Asked what had kept them apart so long, she said, "I never understood or knew why."

King's survivors also include an older brother, Larry King, another nephew, his stepfather, a stepbrother and two stepsisters. Templeton said she believes the story King told some of his Norwich friends about having a wife and a daughter who were killed many years ago in a car accident caused by a drunken driver.

"I'm satisfied it's true," Templeton said of the story.

She also corroborated King's friends' description of him as always cheerful, always smiling.

"I think he lived his life on the outside," she said. "He kept everything else inside, private, just hidden away, maybe even from himself. He was happy with his surroundings and with how much he was loved and respected."

She remembered that King sent "a beautiful centerpiece" home to their mother every Christmas.

A life of service

Allen and Tynan pieced together King's obituary, a task that involved documenting his Navy career, his volunteer service on numerous boards and commissions and his membership in the Masons and other fraternal organizations. King belonged to the Masons lodge in Preston and had become one of the Connecticut Masons' highest-ranking officers.

King left his native Colorado in 1977 to join the Navy's submarine service, and over the next 20 years his assignments included deployments on the USS Philadelphia (SSN 690) and the USS Dallas (SSN 700).

Tynan said King told him that while he was stationed on the Dallas, he was called upon to escort Tom Clancy, author of the best-selling submarine novel "The Hunt for Red October," during a Clancy visit to the Naval Submarine Base in Groton. Clancy referenced the Dallas in his book.

"We got to know each other over dinner," Tynan said of King. "I just picked his brain and learned about everything. He was a mentor. I can really credit him with how I view the world."

Upon retiring from the Navy, King started a real estate investment company in Norwich. As vice president of the Norwich Property Owners' Association, he helped shape laws impacting landlords and tenants throughout Connecticut.

"He was one of the good landlords," said Lee-Ann Gomes, the former Norwich human services director. "When I ran a homeless shelter, we devised a program that enabled the homeless to work. ... Les took a homeless guy into his building, made him the superintendent and kept him employed for years."

Gomes said King could be counted on to provide an affordable studio apartment for a tenant in need, and was instrumental in housing people who came to the area to work at the casinos in their early days.

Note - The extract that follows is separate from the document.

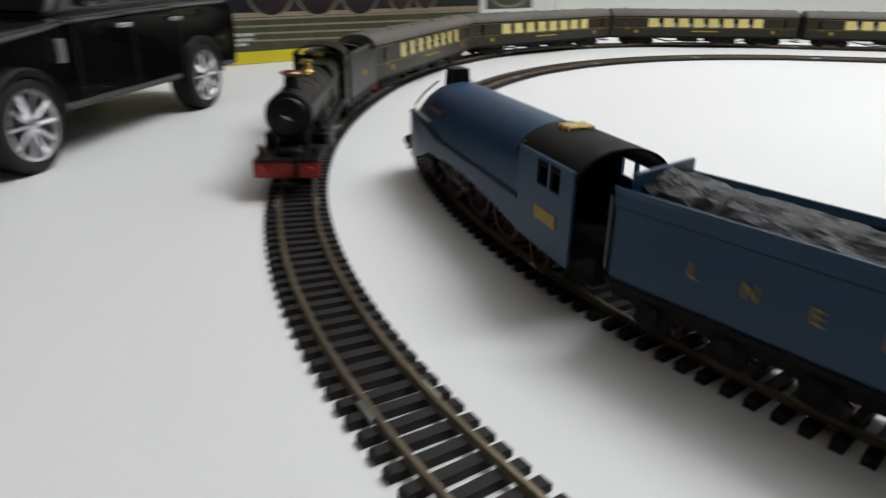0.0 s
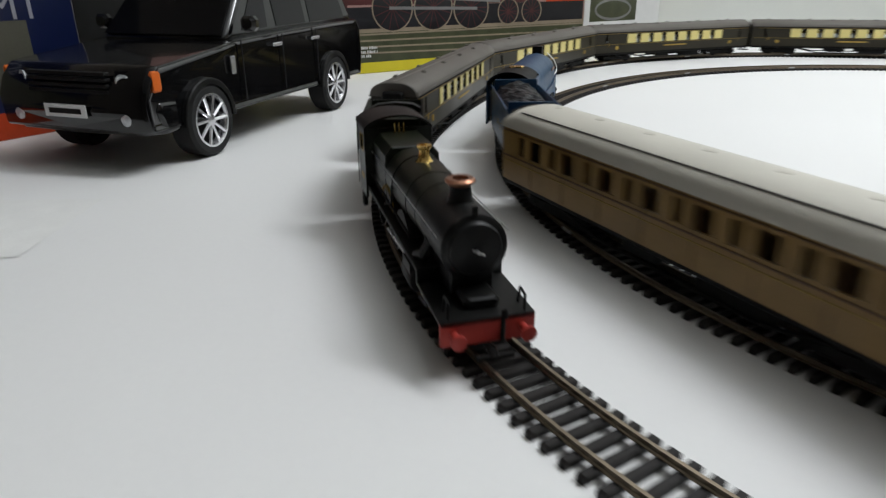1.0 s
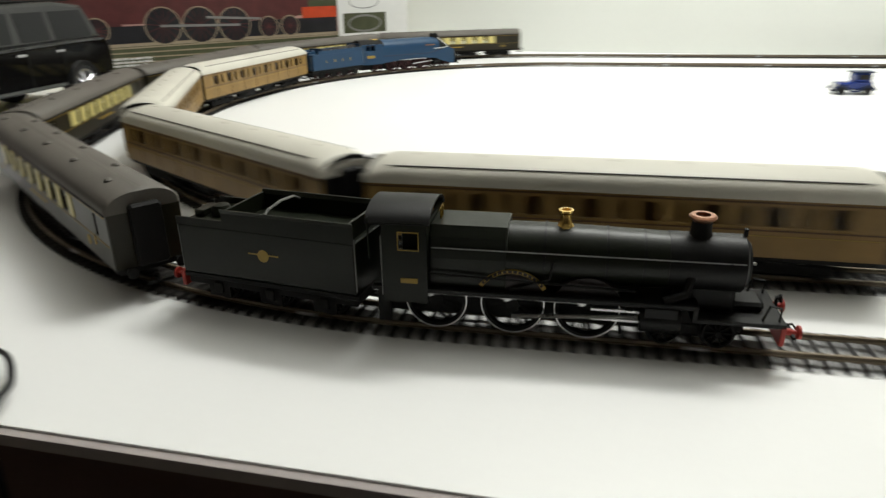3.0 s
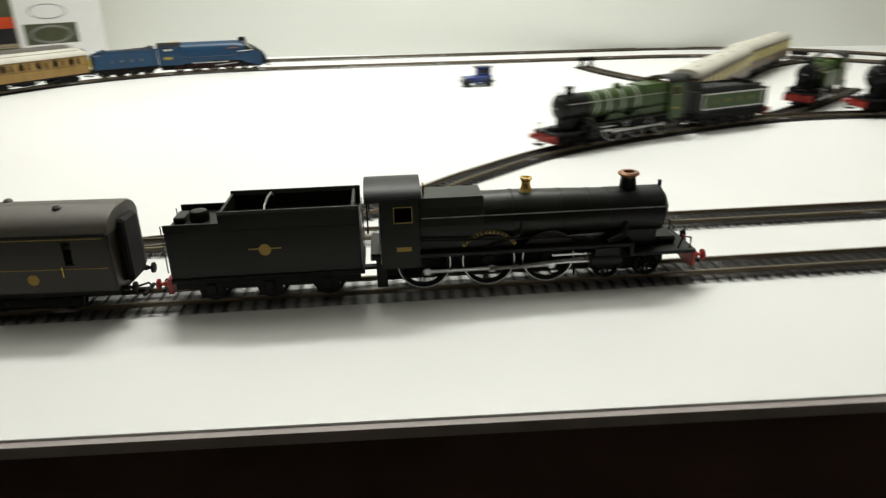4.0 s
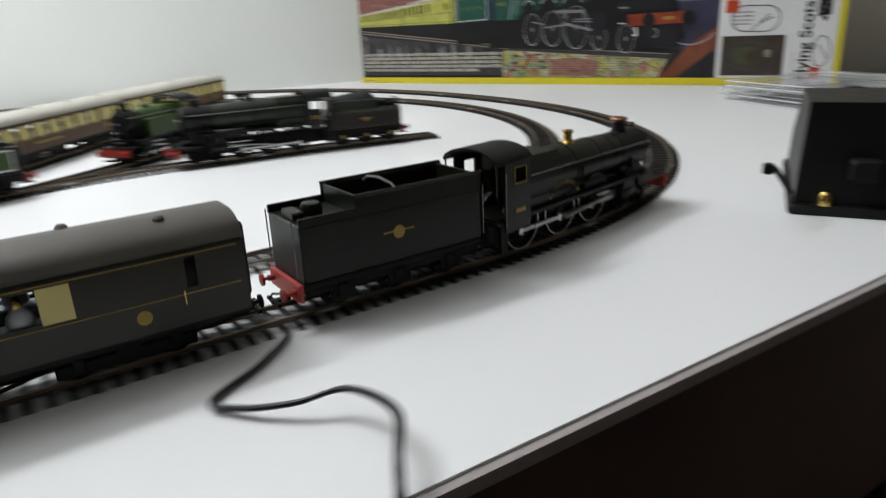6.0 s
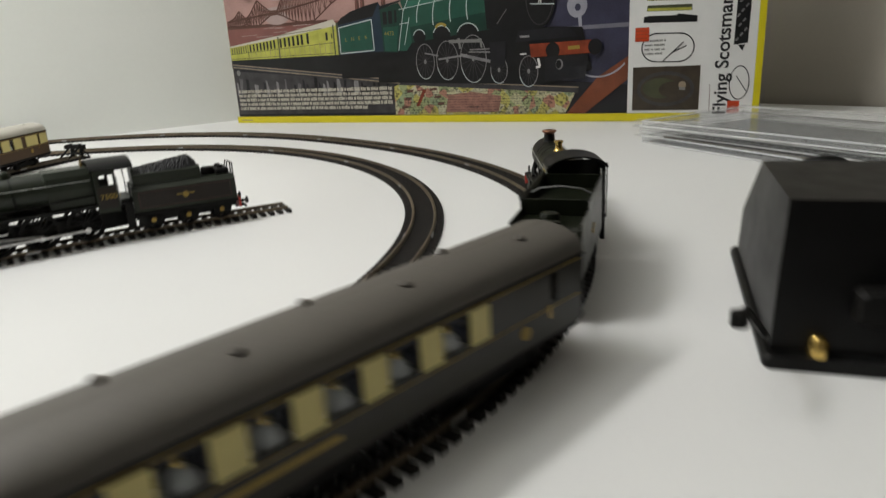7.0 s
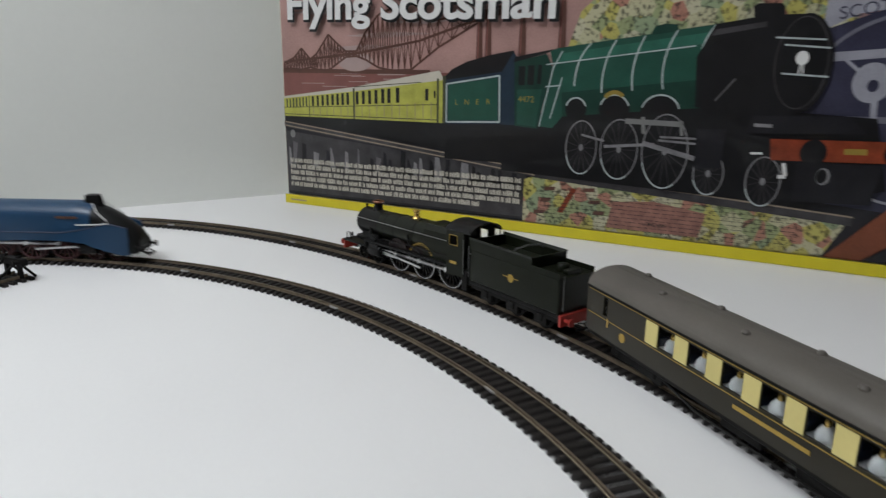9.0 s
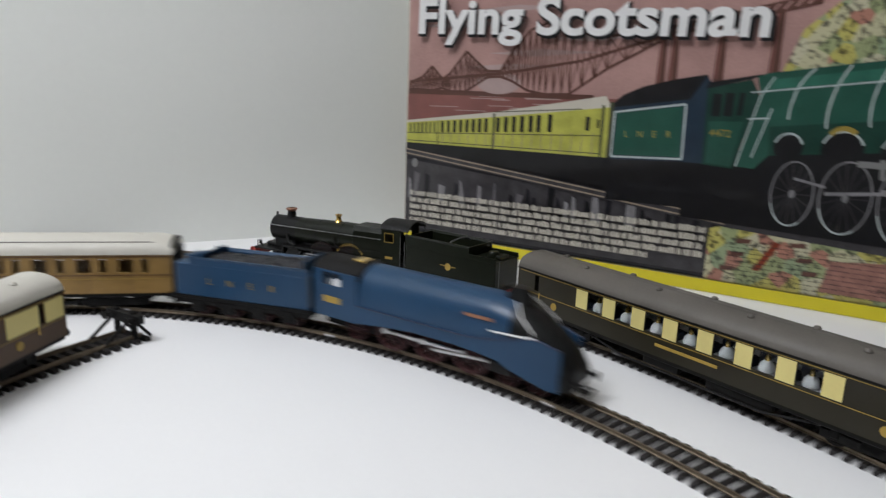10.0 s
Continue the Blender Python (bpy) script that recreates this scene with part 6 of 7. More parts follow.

Mark Kulos, a city landlord and school board member who knew King for 20 years or so, said he'd seen him infrequently in recent years. He remembered calling him "Gerald Ford" or occasionally "Mr. President," because Ford, the 38th president, was born with the same name, Leslie King, before taking his stepfather's name.

Though unable to discuss specifics of King's case, Dr. Mark Alberts, chief of neurology at Hartford Hospital and co-physician in chief of Hartford HealthCare's Ayer Neuroscience Institute, provided some perspective on Creutzfeldt-Jakob disease.

"We see a few cases a year in Connecticut," he said. "It's a very rare form of dementia, like Alzheimer's, that tends to strike older people. Unlike Alzheimer's, which comes on slowly over seven to 10 years, Creutzfeldt tends to come on more rapidly and progresses from diagnosis to death in 6 to 12 months."

Alberts said symptoms usually start with the disease's effect on thinking and memory and can eventually include twitching and loss of balance. Drugs used to treat Alzheimer's don't do much good, he said.

In the 1990s, a Creutzfeldt variant dubbed "mad cow disease" afflicted people in the United Kingdom who had consumed meat from diseased cattle.

The Most Worshipful Grand Lodge of Ancient Free and Accepted Masons of Connecticut will hold a gathering in honor of King at 2 p.m. Sept. 24 at the Holiday Inn, 10 Laura Blvd., Norwich, followed by a memorial service at 3 p.m.